On Tue, Jun 03, 2014 at 01:43:47PM -0400, Steven Rostedt wrote:
> > I know from experience that a "quick" 15 minute run on xfstests on a
> > ramdisk will catch 99% of typical problems a filesystem patch might
> > introduce. Code coverage reporting (done recently by RH QE
> > engineers) tells me that this covers between 50-70% of the
> > filesystem, VFS and MM subsystems (numbers vary with fs being
> > tested), and so that's a pretty good, fast smoke test that I can run
> > on any patch or patchset that is sent for review.
> 
> Testing is fine, but I think you are undervaluing true review. Seems to
> me, all you ask for others to do is to run their test suite on the code
> to give a reviewed-by. I ask for people to look at the logic and spend
> a lot more time on seeing if something strange is there. I found people
> find things that tests usually don't. That's because before I post code
> for review, I usually run it under a lot of tests myself that weeds out
> most of those bugs.

I'm not sure why you guys are arguing so much about this ditinction
between testing versus review as if it were an either/or sort of
situation.  Both are important; there are problems that will be caught
by the review that won't get caught using smoke tests, and often smoke
tests (assuming you have a good collection of tests for a particular
subsystem, which is not something which is a given for all subsystems)
can find problems that a desk check of the code can miss.

As far as who should run the tests, the way we do things in the ext4
world is that ideally the developer who is submitting the patch as
well as the maintainer should be running the tests, and I don't worry
so much about whether the reviewer is running the tests.  If I find
problems in my testing, I'll often point out this fact out to the
developer, and to try to gently push them to do tests before pushing
code out for review.  The fact that I can point them at kvm-xfstests
which is a turnkey smoke test system which requires nothing running a
script and waiting 30 minutes (or 16 hours or so for a full test run
with the full set of configurations, which I will ask developers who
are making substantive changes to do instead of just the quick smoke
test).

The way I see it, if the developer and the maintainer is running
tests, it's not so clear to me that making the reviewer run the tests
as well adds enough value that it's worth requiring it.
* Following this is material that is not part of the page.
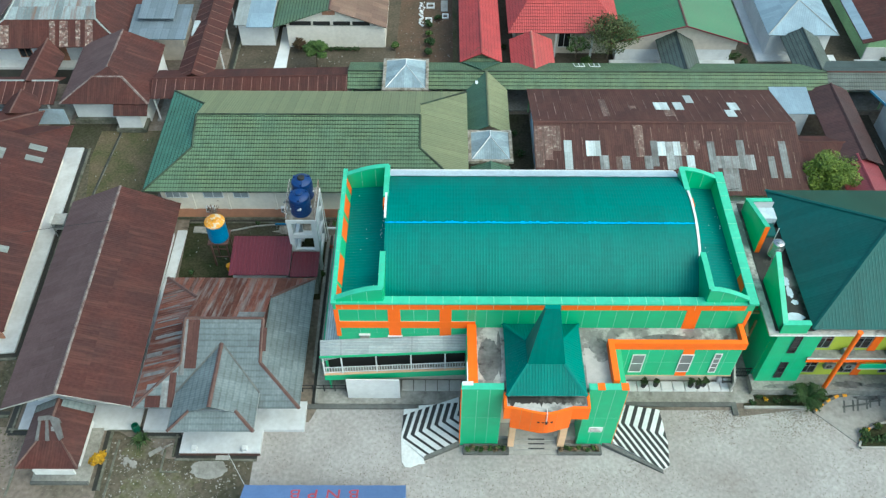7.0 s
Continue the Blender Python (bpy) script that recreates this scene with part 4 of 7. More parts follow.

The important thing to note here is that we do not have consensus
across all subsystems what Reviewed-by: means, and I think that's OK.
The Reviewed-by: is mostly of interest to the maintainer before the
patch is submitted to mainline.  The value of keeping it in the git
commit logs after the fact seems to be a bit variable, although if
there are companies blindly using it as a performance metric and this
is driving down the quality of reviews, perhaps one could even argue
that including these tags in the git commit logs is actually adding
negative value.  But I don't really care about that issue, because
like most maintainers, I know the reviewers by reputation, and whether
someone actually says "you can add my Reviewed-by" is actually not so
important as their comments on the patch, one way or another.